• Directions: Images are not part of the copy; transcribe all the data exactly.

▬▬▬▬▬▬

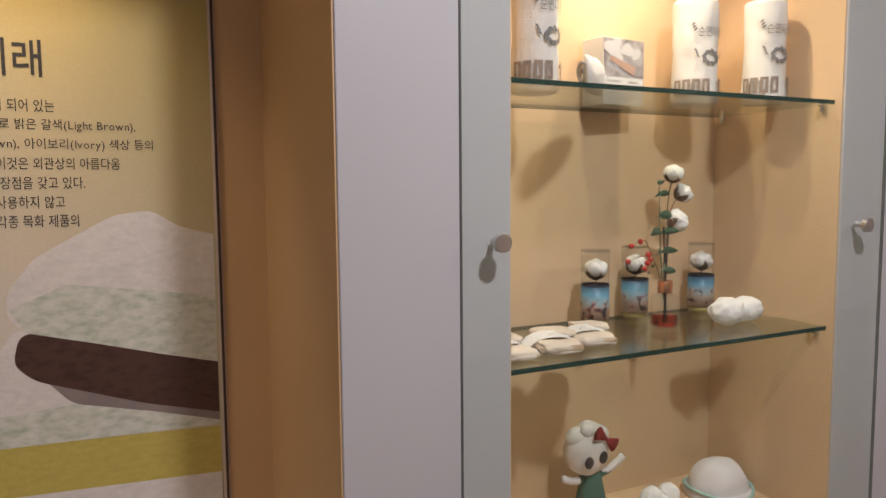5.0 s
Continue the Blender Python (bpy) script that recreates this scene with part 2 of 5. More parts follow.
def ground_two(nt, v):
    z = axis(nt, v, "Z", 0.54, 2.18)
    base = ramp(nt, z, ((0.0, (0.33, 0.29, 0.10)), (0.3, (0.40, 0.36, 0.17)), (0.6, (0.50, 0.46, 0.28)), (0.78, (0.52, 0.47, 0.28)), (0.84, (0.42, 0.32, 0.10)), (0.92, (0.40, 0.26, 0.05)), (1.0, (0.16, 0.09, 0.04))))
    paint = ramp(nt, noise_of(nt, v, 5, 6, (0.6, 1, 2.2)), ((0.3, (0.18, 0.12, 0.06)), (0.5, (0.42, 0.29, 0.07)), (0.7, (0.58, 0.50, 0.33))))
    top = ramp(nt, axis(nt, v, "Z", 1.78, 2.1), ((0, (0, 0, 0)), (1, (0.75,) * 3)))
    soft = noise_of(nt, v, 9, 5, (1, 1, 1))
    corner = blend(nt, ramp(nt, axis(nt, v, "X", -3.2, -2.5), ((0, (1, 1, 1)), (1, (0, 0, 0)))), ramp(nt, axis(nt, v, "Z", 1.42, 1.75), ((0, (0, 0, 0)), (1, (1, 1, 1)))), 1.0, "MULTIPLY")
    for cx, cz, rad, wide, fade, col, amount in ((-2.735, 1.355, 0.725, 0.030, 0.014, (0.17, 0.125, 0.05), 0.85), (-3.62, 2.55, 0.67, 0.034, 0.014, (0.11, 0.062, 0.026), 0.95), (-2.80, 2.52, 0.42, 0.02, 0.06, (0.30, 0.20, 0.05), 0.6)):
        stroke = blend(nt, arc(nt, v, soft, cx, cz, rad, wide, fade, amount), corner, 1.0, "MULTIPLY")
        base, paint = blend(nt, base, col, stroke), blend(nt, paint, col, stroke)
    side = ramp(nt, axis(nt, v, "X", -3.45, -2.23), ((0, (0.92, 0.95, 0.9)), (0.5, (1, 1, 1)), (1, (0.82, 0.82, 0.74))))
    return blend(nt, blend(nt, base, paint, top), side, 1.0, "MULTIPLY")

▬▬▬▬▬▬

• Result for this task:
5.0 s
Continue the Blender Python (bpy) script that recreates this scene with part 2 of 5. More parts follow.
def ground_two(nt, v):
    z = axis(nt, v, "Z", 0.54, 2.18)
    base = ramp(nt, z, ((0.0, (0.33, 0.29, 0.10)), (0.3, (0.40, 0.36, 0.17)), (0.6, (0.50, 0.46, 0.28)), (0.78, (0.52, 0.47, 0.28)), (0.84, (0.42, 0.32, 0.10)), (0.92, (0.40, 0.26, 0.05)), (1.0, (0.16, 0.09, 0.04))))
    paint = ramp(nt, noise_of(nt, v, 5, 6, (0.6, 1, 2.2)), ((0.3, (0.18, 0.12, 0.06)), (0.5, (0.42, 0.29, 0.07)), (0.7, (0.58, 0.50, 0.33))))
    top = ramp(nt, axis(nt, v, "Z", 1.78, 2.1), ((0, (0, 0, 0)), (1, (0.75,) * 3)))
    soft = noise_of(nt, v, 9, 5, (1, 1, 1))
    corner = blend(nt, ramp(nt, axis(nt, v, "X", -3.2, -2.5), ((0, (1, 1, 1)), (1, (0, 0, 0)))), ramp(nt, axis(nt, v, "Z", 1.42, 1.75), ((0, (0, 0, 0)), (1, (1, 1, 1)))), 1.0, "MULTIPLY")
    for cx, cz, rad, wide, fade, col, amount in ((-2.735, 1.355, 0.725, 0.030, 0.014, (0.17, 0.125, 0.05), 0.85), (-3.62, 2.55, 0.67, 0.034, 0.014, (0.11, 0.062, 0.026), 0.95), (-2.80, 2.52, 0.42, 0.02, 0.06, (0.30, 0.20, 0.05), 0.6)):
        stroke = blend(nt, arc(nt, v, soft, cx, cz, rad, wide, fade, amount), corner, 1.0, "MULTIPLY")
        base, paint = blend(nt, base, col, stroke), blend(nt, paint, col, stroke)
    side = ramp(nt, axis(nt, v, "X", -3.45, -2.23), ((0, (0.92, 0.95, 0.9)), (0.5, (1, 1, 1)), (1, (0.82, 0.82, 0.74))))
    return blend(nt, blend(nt, base, paint, top), side, 1.0, "MULTIPLY")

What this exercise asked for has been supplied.